La presidenta de la Cámara de Representantes de
Estados Unidos, la demócrata Nancy Pelosi, anunció ayer la decisión de
su grupo parlamentario de iniciar el proceso de impeachment contra el presidente Donald Trump, por
los hechos deshonrosos de traición a su juramento del cargo, la traición a nuestra seguridad nacional y a la integridad de nuestras elecciones.
Hasta ahora, ningún presidente ha sido removido por este medio, que
debe ser activado por la cámara baja y resuelto mediante un juicio en el
Senado: en 1868 el demócrata Andrew Johnson eludió la caída por un
voto, mientras en 1999 su correligionario William Clinton libró el
trámite con mucha mayor soltura. En 1974, el republicano Richard Nixon
evitó ser el primer presidente de la historia destituido por impeachment, al dimitir a su cargo antes de que se pusiera en marcha el juicio político.
Dicho proceso, que se traduce como
destitucióno
juicio político, ha sido barajado por el liderazgo demócrata desde el inicio de la administración Trump, debido a las sospechas de que, cuando el republicano era candidato presidencial en 2016, personas de su entorno más cercano se reunieron con agentes rusos a fin de obtener información confidencial que dañara la campaña de Hillary Clinton, y volvieron a cobrar fuerza cuando se reveló que el magnate habría comprado el silencio de dos mujeres con quienes supuestamente mantuvo relaciones extramaritales.
Lo que ahora ha llevado a la oposición a transitar de las palabras a
los hechos es la filtración de una llamada telefónica entre Trump y el
jefe de Estado de Ucrania, Volodymir Zelensky, en la cual el
estadunidense habría coaccionado a su par europeo para que éste
investigue alegaciones de corrupción contra Hunter Biden, hijo del ex
vicepresidente y aspirante presidencial demócrata Joe Biden.
La prudencia con que hasta ahora el Partido Demócrata había encarado
la posibilidad de iniciar un juicio político contra el mandatario pone
de relieve la gravedad de la actual acusación: se trata, ni más ni
menos, de que Trump condicionó la ayuda militar a un aliado crucial en
el horizonte geoestratégico de la superpotencia, a cambio de su
complicidad en una confrontación política interna a Estados Unidos.

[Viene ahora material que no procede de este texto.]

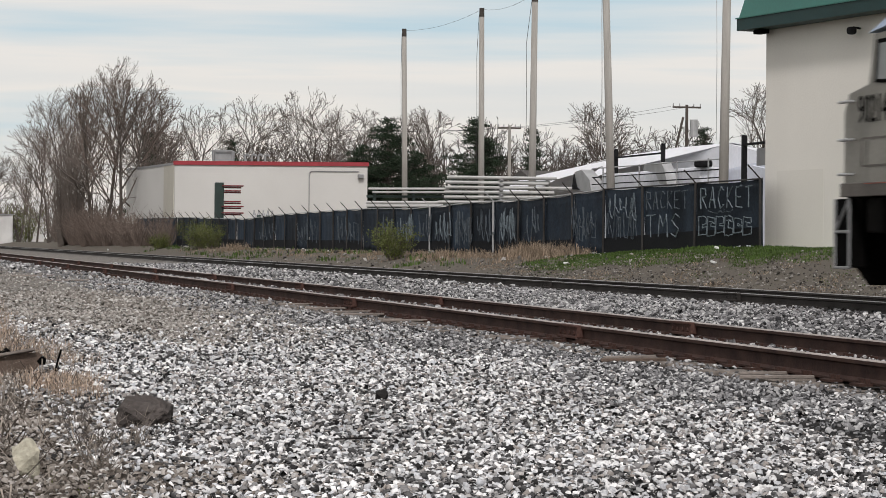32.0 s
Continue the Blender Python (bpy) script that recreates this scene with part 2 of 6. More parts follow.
DRYGRASS = mat("brown_dry_grass", (0.29, 0.225, 0.165), 0.9, 0, 0.3, 2, 9, 0, island=0.4)
DEADSTEM = mat("grey_dead_stems", (0.27, 0.235, 0.20), 0.9, 0, 0.3, 2, 9, 0, island=0.4)
GRASS = mat("spring_grass", (0.070, 0.112, 0.028), 0.8, 0, 0.35, 1.0, 9, 0, island=0.4)
STUCCO = mat("grey_stucco", (0.76, 0.73, 0.67), 0.85, 0, 0.08, 0.25, 25, 0.1)
CREAM = mat("cream_wall", (0.60, 0.585, 0.555), 0.85, 0, 0.07, 0.2, 18, 0.1)
TANWALL = mat("yellowed_wall", (0.55, 0.52, 0.45), 0.85, 0, 0.12, 0.2, 18, 0.1, (1, 1, 0.2))
REDTRIM = mat("red_roof_edge", (0.32, 0.035, 0.045), 0.5, 0, 0.15)
TEAL = mat("teal_metal_roof", (0.035, 0.155, 0.125), 0.45, 0.1, 0.12, 0.6, 20, 0.05)
TEALDARK = mat("teal_fascia", (0.006, 0.036, 0.034), 0.5, 0.1, 0.15)
PATCH = mat("repainted_stucco", (0.715, 0.685, 0.625), 0.85, 0, 0.05, 0.4, 25, 0.1)
POLE = mat("weathered_pole", (0.36, 0.34, 0.31), 0.85, 0, 0.15, 1.5, 30, 0.2, (4, 4, 0.3))
POLETOP = mat("dark_pole_cap", (0.07, 0.062, 0.055), 0.85, 0, 0.2)
MESH = mat("black_privacy_fabric", (0.022, 0.032, 0.046), 0.75, 0, 0.5, 0.8, 14, 0.2, obrand=0.45)
FENCEPOST = mat("dark_fence_post", (0.055, 0.052, 0.05), 0.6, 0.4, 0.3)
GALV = mat("galvanised_pipe", (0.45, 0.45, 0.45), 0.45, 0.5, 0.15)
CHALK = mat("pale_spray_paint", (0.165, 0.20, 0.22), 0.8, 0, 0.35, 8, 60, 0)
FAINT = mat("faded_spray_paint", (0.085, 0.102, 0.116), 0.8, 0, 0.3, 8, 60, 0)
WRAP = mat("white_plastic_wrap", (0.80, 0.80, 0.83), 0.4, 0, 0.08, 0.4, 6, 0.3)
WRAPBLUE = mat("bluish_plastic_wrap", (0.70, 0.72, 0.79), 0.4, 0, 0.1, 0.4, 6, 0.3)
PIPEWHITE = mat("pale_pipes", (0.45, 0.445, 0.43), 0.5, 0, 0.1, 2)
GREENSTEEL = mat("dark_green_steel", (0.035, 0.055, 0.048), 0.5, 0.2, 0.2)
REDARM = mat("dull_red_steel", (0.20, 0.045, 0.05), 0.6, 0.1, 0.25)
CONCRETE = mat("white_concrete", (0.62, 0.61, 0.59), 0.85, 0, 0.15, 0.6, 20, 0.15)
ROCK = mat("dark_grey_rock", (0.085, 0.073, 0.067), 0.85, 0, 0.3, 5, 40, 0.5)
DARKROCK = mat("blackish_stone", (0.022, 0.02, 0.019), 0.85, 0, 0.3, 5, 40, 0.4)
PALEROCK = mat("pale_lichened_block", (0.46, 0.43, 0.34), 0.9, 0, 0.3, 6, 50, 0.4)
WOODOLD = mat("rotten_board", (0.135, 0.10, 0.08), 0.9, 0, 0.3, 3, 50, 0.4, (6, 0.6, 1))
SHINGLE = mat("grey_shingles", (0.10, 0.095, 0.09), 0.9, 0, 0.2, 0.5, 6, 0.1)
WIRE = mat("black_cable", (0.03, 0.03, 0.03), 0.6, 0, 0.1)
PALESHEET = mat("pale_grey_sheeting", (0.72, 0.73, 0.77), 0.6, 0, 0.15, 0.5, 6, 0.2)
GREYBOX = mat("grey_sheet_metal", (0.30, 0.30, 0.30), 0.5, 0.3, 0.15)
# stainless steel again, bluer and paler: the roof's sky sheen put into the colour
ROOFSTEEL = mat("weathered_roof_steel", (0.60, 0.645, 0.735), 0.4, 0.8, 0.2, 0.8, 20, 0.05, (0.2, 1, 1))
BOXGREY = mat("dark_grey_equipment", (0.019, 0.019, 0.020), 0.75, 0.0, 0.3, 2, 30, 0.1, spec=0.06)
# darker than the ribs: shade in the side grooves, put into the colour
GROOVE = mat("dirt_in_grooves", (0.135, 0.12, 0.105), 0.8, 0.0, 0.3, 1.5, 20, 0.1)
TRUCKIRON = mat("oily_truck_iron", (0.016, 0.0157, 0.0155), 0.6, 0.0, 0.45, 3, 30, 0.2, spec=0.15)
UNITGREY = mat("grey_equipment_paint", (0.046, 0.047, 0.050), 0.6, 0.0, 0.3, 2, 30, 0.1, spec=0.2)
# likewise the shade in the roof grooves, as colour
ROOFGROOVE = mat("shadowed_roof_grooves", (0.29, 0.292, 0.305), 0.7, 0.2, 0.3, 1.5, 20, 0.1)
for sealed in (GLASS, NAVY):
    sealed.node_tree.nodes["Principled BSDF"].inputs["IOR"].default_value = 1.15

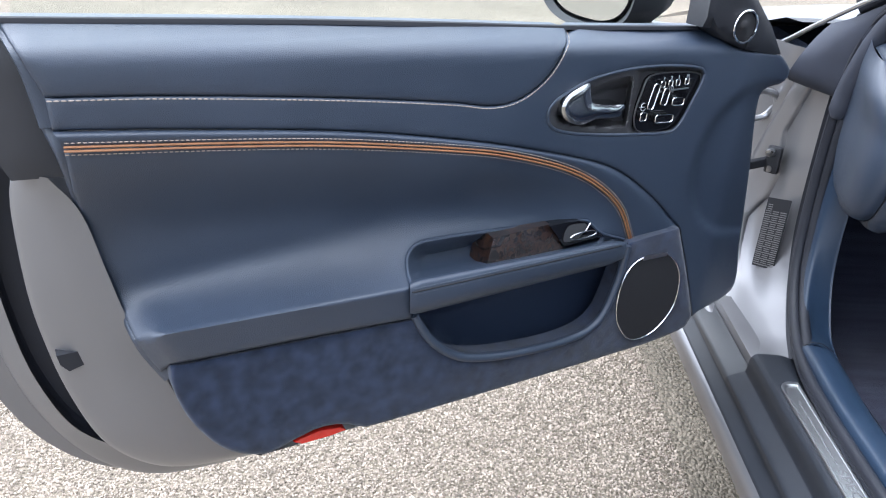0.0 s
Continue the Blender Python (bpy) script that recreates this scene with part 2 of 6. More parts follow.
def spline(pts, n, closed=False):
    """n points evenly along a smooth curve through pts."""
    p = np.asarray(pts, float)
    k = len(p)
    if k == 2 and not closed:
        t = np.linspace(0, 1, n)[:, None]
        return p[0] * (1 - t) + p[1] * t
    q = np.vstack([p[-1], p, p[0], p[1]]) if closed else np.vstack([2 * p[0] - p[1], p, 2 * p[-1] - p[-2]])
    segs = k if closed else k - 1
    fine = []
    for i in range(segs):
        a, b, c, d = q[i], q[i + 1], q[i + 2], q[i + 3]
        for s in np.linspace(0, 1, 14, endpoint=False):
            fine.append(0.5 * (2 * b + (c - a) * s + (2 * a - 5 * b + 4 * c - d) * s * s + (3 * b - a - 3 * c + d) * s**3))
    fine.append(p[0] if closed else p[-1])
    fine = np.array(fine)
    run = np.r_[0, np.cumsum(np.linalg.norm(np.diff(fine, axis=0), axis=1))]
    want = np.linspace(0, run[-1], n + 1)[:-1] if closed else np.linspace(0, run[-1], n)
    return np.stack([np.interp(want, run, fine[:, j]) for j in range(p.shape[1])], 1)


def grid_bm(g, close_u=False, close_v=False):
    """A mesh from an array of points g[i][j]."""
    bm = bmesh.new()
    r, c = len(g), len(g[0])
    vs = [[bm.verts.new(tuple(q)) for q in row] for row in g]
    for i in range(r if close_u else r - 1):
        for j in range(c if close_v else c - 1):
            i2, j2 = (i + 1) % r, (j + 1) % c
            bm.faces.new((vs[i][j], vs[i][j2], vs[i2][j2], vs[i2][j]))
    return bm


def skin(curves, nu=24, nv=16, straight=False):
    """A smooth sheet through curves, each run in the same direction."""
    rows = np.array([spline(c, nu) for c in curves])
    if straight:
        return grid_bm([spline(rows[:, i], nv) if len(rows) == 2 else lin(rows[:, i], nv) for i in range(nu)])
    return grid_bm([spline_raw(rows[:, i], nv) for i in range(nu)])


def lin(p, n):
    k = np.linspace(0, len(p) - 1, n)
    return np.stack([np.interp(k, range(len(p)), p[:, j]) for j in range(p.shape[1])], 1)


def spline_raw(p, n):
    """Smooth through p with n points, evenly by point number."""
    k = len(p)
    if k == 2:
        return lin(p, n)
    q = np.vstack([2 * p[0] - p[1], p, 2 * p[-1] - p[-2]])
    out = []
    for s in np.linspace(0, k - 1, n):
        i = min(int(s), k - 2)
        s -= i
        a, b, c, d = q[i], q[i + 1], q[i + 2], q[i + 3]
        out.append(0.5 * (2 * b + (c - a) * s + (2 * a - 5 * b + 4 * c - d) * s * s + (3 * b - a - 3 * c + d) * s**3))
    return np.array(out)


def skin_line(curves, u, n, lift=0.0, centre=None):
    """A line along a skin at the fraction u of each of its curves, lifted off the surface away from centre."""
    def at(w):
        return spline_raw(np.array([spline(c, 201)[int(round(w * 200))] for c in curves]), n)
    p = at(u)
    if lift:
        a = at(min(1, u + 0.02)) - at(max(0, u - 0.02))
        t = np.gradient(p, axis=0)
        nrm = np.cross(a, t)
        nrm /= np.linalg.norm(nrm, axis=1)[:, None] + 1e-9
        if centre is not None:
            s = np.sign(((p - np.asarray(centre)) * nrm).sum(1))
            nrm *= s[:, None]
        p = p + nrm * lift
    return p


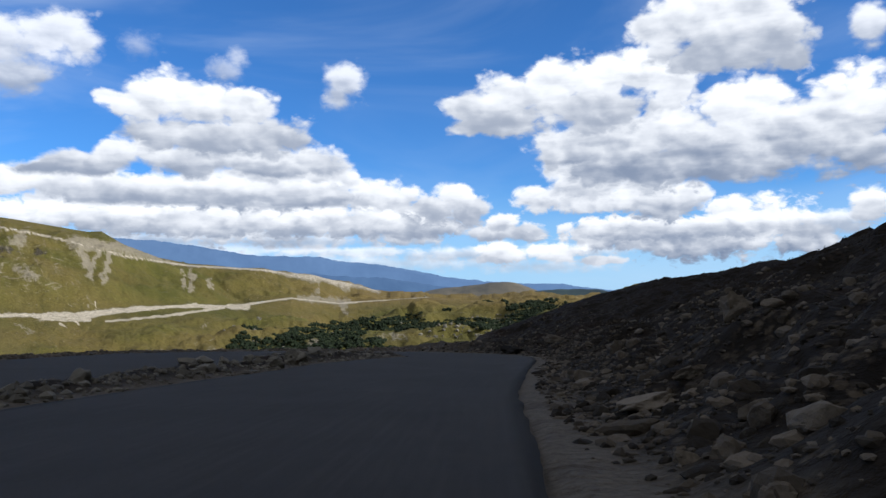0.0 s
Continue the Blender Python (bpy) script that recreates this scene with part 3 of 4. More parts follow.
RUNS_BENCH = [
    (49.2, 0.61, 49.0, -0.88, 0.09, 0.09), (34.8, -1.38, 33.5, -3.89, 0.12, 0.19), (33.5, -3.89, 32.4, -6.57, 0.19, 0.09), (40.3, -4.15, 37.6, -4.91, 0.25, 0.34),
    (48.7, -4.00, 42.3, -5.99, 0.12, 0.12), (40.7, -5.58, 33.5, -7.48, 0.09, 0.09), (44.2, 0.12, 43.8, 0.52, 0.25, 0.25), (41.8, 0.09, 41.3, -0.47, 0.28, 0.28),
    (49.0, 3.67, 46.0, 3.48, 0.16, 0.16), (39.2, 3.57, 36.0, 4.04, 0.12, 0.12), (30.8, 1.46, 29.9, 1.77, 0.25, 0.25), (34.3, 1.87, 33.3, 1.97, 0.22, 0.22),
    (44.8, 4.89, 44.0, 5.06, 0.22, 0.22), (47.4, 5.26, 46.8, 5.13, 0.25, 0.25), (33.4, 3.31, 32.3, 2.78, 0.19, 0.19),
]
RUNS_KNOB = [
    (25.3, 3.50, 22.5, 3.09, 0.40, 0.44), (22.5, 3.09, 18.8, 2.09, 0.44, 0.11), (25.0, 3.16, 24.4, 1.16, 0.24, 0.22), (23.2, 2.67, 23.7, 0.92, 0.22, 0.20),
    (24.0, 2.80, 24.4, 1.82, 0.16, 0.16), (18.4, 1.63, 18.4, 0.31, 0.13, 0.11), (17.8, 1.72, 17.9, 0.30, 0.20, 0.20), (16.6, 1.02, 16.6, 0.36, 0.13, 0.13),
    (10.3, -0.39, 6.9, -0.67, 0.27, 0.27), (7.5, -0.69, 7.0, -1.57, 0.27, 0.18), (9.2, 0.18, 9.2, 0.16, 0.18, 0.18), (12.4, 1.65, 9.6, 1.11, 0.09, 0.22),
    (9.6, 1.11, 5.1, 0.30, 0.22, 0.13),
]
RUNS_LOW = [
    (17.1, -2.18, 17.1, -2.20, 0.20, 0.20), (23.1, -4.20, 24.0, -4.81, 0.18, 0.18), (21.6, -4.15, 19.4, -4.12, 0.27, 0.31), (17.7, -3.20, 17.8, -4.17, 0.11, 0.11),
    (16.8, -3.88, 16.7, -3.90, 0.20, 0.20), (9.6, -3.64, 8.7, -3.66, 0.35, 0.35), (6.7, -3.38, 6.7, -3.41, 0.22, 0.22), (4.9, -3.21, 2.9, -3.25, 0.18, 0.18),
]
RUNS_MID = [
    (28.9, 3.58, 28.4, 3.68, 0.40, 0.27), (31.0, 1.57, 31.0, 1.55, 0.31, 0.31), (28.9, 1.73, 28.0, 1.27, 0.27, 0.31), (32.3, 0.75, 32.3, 0.73, 0.13, 0.13),
    (34.5, 1.88, 33.3, 2.02, 0.22, 0.16), (34.3, 3.58, 31.0, 3.52, 0.18, 0.20), (36.8, 3.93, 36.2, 4.24, 0.18, 0.16), (36.8, 0.05, 36.7, 0.03, 0.22, 0.22),
    (42.1, -0.16, 41.7, 0.42, 0.20, 0.22), (47.4, 5.25, 47.4, 5.23, 0.35, 0.35), (44.6, 5.08, 44.6, 5.06, 0.22, 0.22), (40.7, 4.38, 40.7, 4.36, 0.16, 0.16),
    (24.6, -0.03, 24.5, -0.91, 0.09, 0.09),
]
RUNS_ROADSIDE = [
    (41.9, -1.68, 41.9, -2.13, 0.09, 0.09), (40.4, -1.65, 40.4, -2.01, 0.16, 0.09), (35.5, -1.46, 34.6, -3.58, 0.09, 0.11), (34.2, -3.49, 34.1, -3.52, 0.18, 0.18),
    (27.4, -1.45, 26.6, -1.59, 0.27, 0.20), (28.9, -1.93, 28.1, -2.40, 0.13, 0.13), (43.8, 3.18, 44.5, 2.69, 0.22, 0.18), (35.6, 0.85, 33.9, 0.17, 0.22, 0.18),
]
# the gravel road's spoil and its second strand
TRACK_SIDE = [
    (23.6, -1.82, 19.5, -1.48, 0.07, 0.12), (19.5, -1.48, 15.7, -0.98, 0.12, 0.09), (15.4, -0.90, 14.1, -0.98, 0.20, 0.24), (27.4, -1.55, 24.6, -1.68, 0.17, 0.15),
    (26.4, -1.9, 26.0, -2.15, 0.10, 0.04), (25.4, -1.8, 25.2, -2.1, 0.10, 0.04), (30.6, -1.5, 30.5, -1.85, 0.09, 0.03), (37.4, -1.5, 37.2, -1.95, 0.12, 0.04),
    (22.2, -1.2, 17.6, -0.72, 0.06, 0.10), (14.0, -0.72, 11.2, -0.42, 0.06, 0.06), (24.2, -0.4, 24.15, -1.0, 0.03, 0.07),
]
TRACK_BEND = [
    (52.0, -1.30, 57.3, -1.78, 0.16, 0.26), (57.3, -1.78, 58.4, -2.05, 0.26, 0.36), (58.3, -2.0, 58.5, -3.14, 0.36, 0.44), (58.5, -3.14, 59.2, -3.9, 0.44, 0.7),
]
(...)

Esta disposición a poner en juego lo que la cúpula político-militar
estadunidense considera los intereses vitales de la nación –por el papel
ucranio como dique frente al poderío ruso–, para beneficio exclusivo de
sus propias aspiraciones electorales, resulta de un egoísmo monstruoso
en cualquier jefe de Estado, y es revelador de la hipocresía de quien
justifica su conducta pendenciera ante el mundo con el lema
Estados Unidos primero.
Asimismo, constituye una señal de alarma para los líderes europeos,
pues el que gobierna en su principal aliado y paraguas militar no
muestra ningún escrúpulo en dejarlos a su suerte si cree que con ello
puede obtener una ganancia política personal. En este escenario, el
inminente procedimiento contra Trump debe distinguirse en sus facetas
jurídica y política. En el primer caso, la actuación del multimillonario
deja pocos resquicios de duda acerca de su responsabilidad en los
cargos mencionados, así como en su flagrante obstrucción a la justicia a
lo largo de la investigación del fiscal especial Robert Mueller en
torno de la trama rusa, todo lo cual haría necesario su desalojo del
poder.
Sin embargo, en los hechos se antoja casi imposible que la ley se
cumpla, debido a los obstáculos políticos que enfrentan los promotores
del proceso: para que el juicio prospere es necesario el apoyo de dos
terceras partes de los senadores (67 de 100), algo inalcanzable para la
fracción demócrata, que apenas suma 45. Así, y a menos que se produzca
una ruptura tan inesperada como improbable en las filas republicanas,
todo apunta a que el magnate será absuelto gracias al entramado de
intereses partidistas, empresariales y mafiosos que hasta ahora le ha
brindado un apoyo incondicional.
En suma, resulta lamentable que una presidencia a todas luces
desquiciada cuente con un blindaje institucional casi inexpugnable
porque los mecanismos de contrapeso existentes en el papel se revelan
inoperantes en la realidad y que, en consecuencia, el país más poderoso
del mundo se encuentre expuesto a que un ególatra apueste los intereses
geopolíticos nacionales en aras de su propia carrera.